[Entries taken from a collection]
(begin)
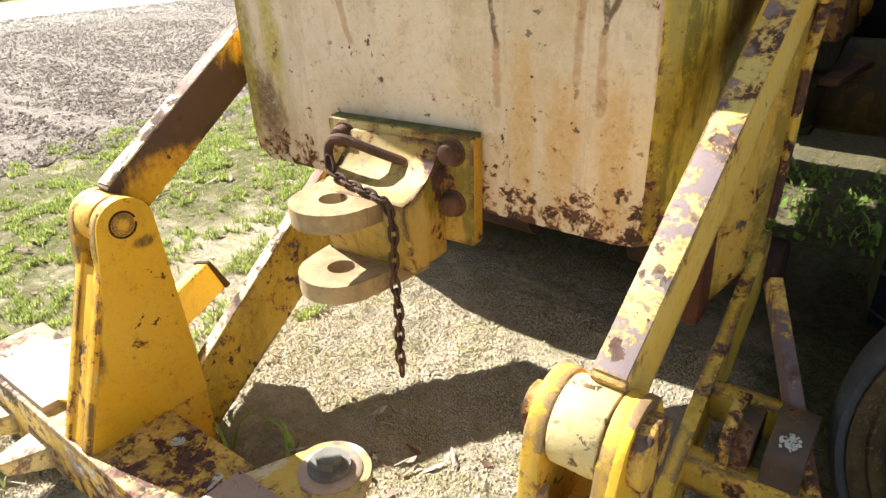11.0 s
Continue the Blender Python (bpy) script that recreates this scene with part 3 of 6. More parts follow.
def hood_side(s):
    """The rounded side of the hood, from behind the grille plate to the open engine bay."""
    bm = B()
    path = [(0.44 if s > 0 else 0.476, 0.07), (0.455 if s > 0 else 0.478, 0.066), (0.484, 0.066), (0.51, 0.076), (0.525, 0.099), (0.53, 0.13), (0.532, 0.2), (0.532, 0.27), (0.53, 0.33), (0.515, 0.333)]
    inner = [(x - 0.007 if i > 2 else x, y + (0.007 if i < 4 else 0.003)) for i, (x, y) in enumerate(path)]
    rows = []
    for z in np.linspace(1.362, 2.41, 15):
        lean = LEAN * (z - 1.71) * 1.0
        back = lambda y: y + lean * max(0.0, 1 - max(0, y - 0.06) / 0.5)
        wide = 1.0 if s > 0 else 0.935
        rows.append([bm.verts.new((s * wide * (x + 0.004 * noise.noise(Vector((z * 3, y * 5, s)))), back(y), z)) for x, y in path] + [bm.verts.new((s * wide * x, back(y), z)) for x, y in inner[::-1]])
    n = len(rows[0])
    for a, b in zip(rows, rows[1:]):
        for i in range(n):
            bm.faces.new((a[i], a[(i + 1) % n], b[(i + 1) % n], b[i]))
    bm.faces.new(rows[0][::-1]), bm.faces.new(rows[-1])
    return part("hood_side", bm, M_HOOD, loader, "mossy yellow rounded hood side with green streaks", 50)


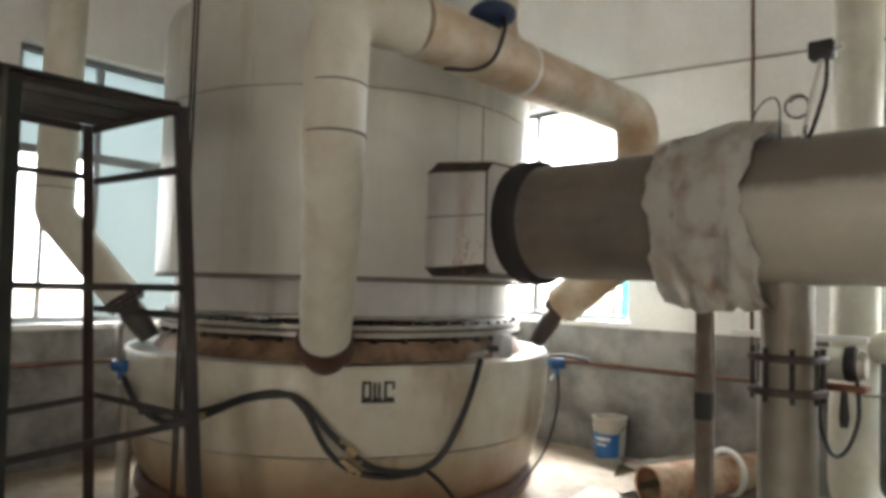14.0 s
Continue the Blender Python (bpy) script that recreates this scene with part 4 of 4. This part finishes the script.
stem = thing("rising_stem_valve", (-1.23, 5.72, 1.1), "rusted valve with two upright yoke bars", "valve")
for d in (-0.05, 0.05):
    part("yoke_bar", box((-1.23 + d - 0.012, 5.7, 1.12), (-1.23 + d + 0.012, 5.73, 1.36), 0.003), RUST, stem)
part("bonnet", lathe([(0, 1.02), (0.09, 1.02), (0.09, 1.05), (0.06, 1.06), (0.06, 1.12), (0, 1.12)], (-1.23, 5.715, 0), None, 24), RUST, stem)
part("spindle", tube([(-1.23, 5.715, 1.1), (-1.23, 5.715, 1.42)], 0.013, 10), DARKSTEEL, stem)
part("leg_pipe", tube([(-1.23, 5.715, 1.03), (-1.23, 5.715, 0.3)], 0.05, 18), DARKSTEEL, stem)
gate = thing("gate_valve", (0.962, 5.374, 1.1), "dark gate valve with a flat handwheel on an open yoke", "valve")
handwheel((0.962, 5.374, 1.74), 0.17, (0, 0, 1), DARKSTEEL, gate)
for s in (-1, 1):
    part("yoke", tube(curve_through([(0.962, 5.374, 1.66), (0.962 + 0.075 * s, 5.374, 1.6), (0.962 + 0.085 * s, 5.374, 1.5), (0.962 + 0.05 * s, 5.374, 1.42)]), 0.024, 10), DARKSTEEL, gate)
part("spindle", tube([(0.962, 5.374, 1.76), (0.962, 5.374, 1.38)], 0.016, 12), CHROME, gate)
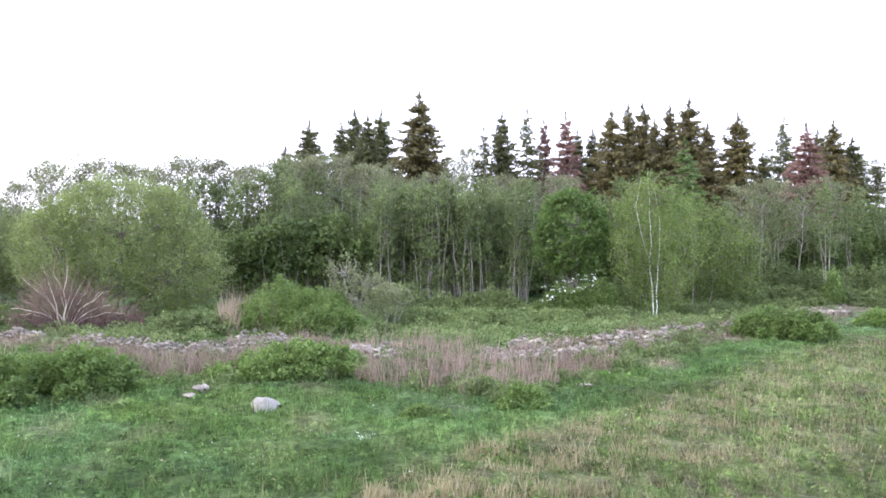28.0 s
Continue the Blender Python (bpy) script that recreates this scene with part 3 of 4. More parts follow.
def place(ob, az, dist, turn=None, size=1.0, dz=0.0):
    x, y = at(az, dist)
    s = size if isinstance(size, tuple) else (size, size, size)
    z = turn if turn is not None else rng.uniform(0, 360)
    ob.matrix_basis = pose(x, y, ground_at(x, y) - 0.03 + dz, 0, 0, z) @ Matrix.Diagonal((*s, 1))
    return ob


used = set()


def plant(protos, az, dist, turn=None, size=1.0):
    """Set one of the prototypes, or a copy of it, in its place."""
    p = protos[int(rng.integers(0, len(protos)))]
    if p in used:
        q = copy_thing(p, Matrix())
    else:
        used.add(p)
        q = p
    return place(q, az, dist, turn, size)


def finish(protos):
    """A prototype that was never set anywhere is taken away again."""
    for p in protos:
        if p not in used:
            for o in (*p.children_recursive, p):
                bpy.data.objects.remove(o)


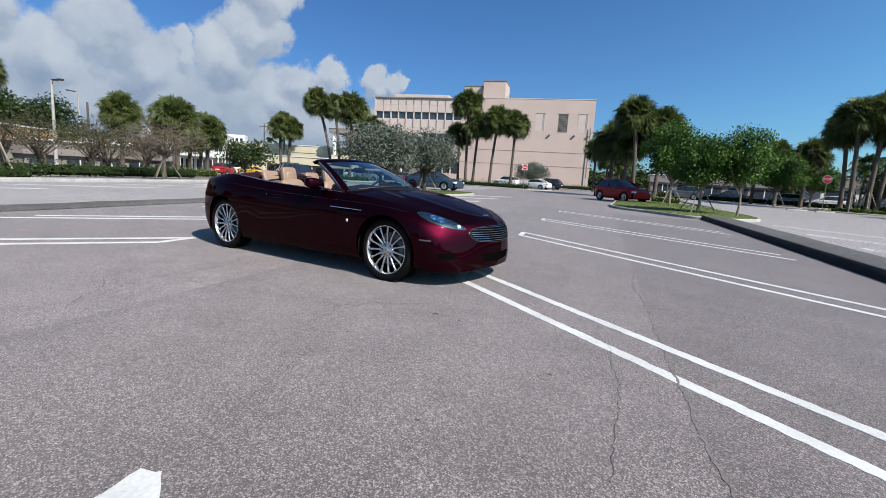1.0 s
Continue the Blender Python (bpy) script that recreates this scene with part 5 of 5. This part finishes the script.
(end)
- _TASK PROMPT_
Quote the material in full and exactly; do not carry over its pictures.

- _EXERCISE RESPONSE_
11.0 s
Continue the Blender Python (bpy) script that recreates this scene with part 3 of 6. More parts follow.
def hood_side(s):
    """The rounded side of the hood, from behind the grille plate to the open engine bay."""
    bm = B()
    path = [(0.44 if s > 0 else 0.476, 0.07), (0.455 if s > 0 else 0.478, 0.066), (0.484, 0.066), (0.51, 0.076), (0.525, 0.099), (0.53, 0.13), (0.532, 0.2), (0.532, 0.27), (0.53, 0.33), (0.515, 0.333)]
    inner = [(x - 0.007 if i > 2 else x, y + (0.007 if i < 4 else 0.003)) for i, (x, y) in enumerate(path)]
    rows = []
    for z in np.linspace(1.362, 2.41, 15):
        lean = LEAN * (z - 1.71) * 1.0
        back = lambda y: y + lean * max(0.0, 1 - max(0, y - 0.06) / 0.5)
        wide = 1.0 if s > 0 else 0.935
        rows.append([bm.verts.new((s * wide * (x + 0.004 * noise.noise(Vector((z * 3, y * 5, s)))), back(y), z)) for x, y in path] + [bm.verts.new((s * wide * x, back(y), z)) for x, y in inner[::-1]])
    n = len(rows[0])
    for a, b in zip(rows, rows[1:]):
        for i in range(n):
            bm.faces.new((a[i], a[(i + 1) % n], b[(i + 1) % n], b[i]))
    bm.faces.new(rows[0][::-1]), bm.faces.new(rows[-1])
    return part("hood_side", bm, M_HOOD, loader, "mossy yellow rounded hood side with green streaks", 50)


14.0 s
Continue the Blender Python (bpy) script that recreates this scene with part 4 of 4. This part finishes the script.
stem = thing("rising_stem_valve", (-1.23, 5.72, 1.1), "rusted valve with two upright yoke bars", "valve")
for d in (-0.05, 0.05):
    part("yoke_bar", box((-1.23 + d - 0.012, 5.7, 1.12), (-1.23 + d + 0.012, 5.73, 1.36), 0.003), RUST, stem)
part("bonnet", lathe([(0, 1.02), (0.09, 1.02), (0.09, 1.05), (0.06, 1.06), (0.06, 1.12), (0, 1.12)], (-1.23, 5.715, 0), None, 24), RUST, stem)
part("spindle", tube([(-1.23, 5.715, 1.1), (-1.23, 5.715, 1.42)], 0.013, 10), DARKSTEEL, stem)
part("leg_pipe", tube([(-1.23, 5.715, 1.03), (-1.23, 5.715, 0.3)], 0.05, 18), DARKSTEEL, stem)
gate = thing("gate_valve", (0.962, 5.374, 1.1), "dark gate valve with a flat handwheel on an open yoke", "valve")
handwheel((0.962, 5.374, 1.74), 0.17, (0, 0, 1), DARKSTEEL, gate)
for s in (-1, 1):
    part("yoke", tube(curve_through([(0.962, 5.374, 1.66), (0.962 + 0.075 * s, 5.374, 1.6), (0.962 + 0.085 * s, 5.374, 1.5), (0.962 + 0.05 * s, 5.374, 1.42)]), 0.024, 10), DARKSTEEL, gate)
part("spindle", tube([(0.962, 5.374, 1.76), (0.962, 5.374, 1.38)], 0.016, 12), CHROME, gate)
28.0 s
Continue the Blender Python (bpy) script that recreates this scene with part 3 of 4. More parts follow.
def place(ob, az, dist, turn=None, size=1.0, dz=0.0):
    x, y = at(az, dist)
    s = size if isinstance(size, tuple) else (size, size, size)
    z = turn if turn is not None else rng.uniform(0, 360)
    ob.matrix_basis = pose(x, y, ground_at(x, y) - 0.03 + dz, 0, 0, z) @ Matrix.Diagonal((*s, 1))
    return ob


used = set()


def plant(protos, az, dist, turn=None, size=1.0):
    """Set one of the prototypes, or a copy of it, in its place."""
    p = protos[int(rng.integers(0, len(protos)))]
    if p in used:
        q = copy_thing(p, Matrix())
    else:
        used.add(p)
        q = p
    return place(q, az, dist, turn, size)


def finish(protos):
    """A prototype that was never set anywhere is taken away again."""
    for p in protos:
        if p not in used:
            for o in (*p.children_recursive, p):
                bpy.data.objects.remove(o)


1.0 s
Continue the Blender Python (bpy) script that recreates this scene with part 5 of 5. This part finishes the script.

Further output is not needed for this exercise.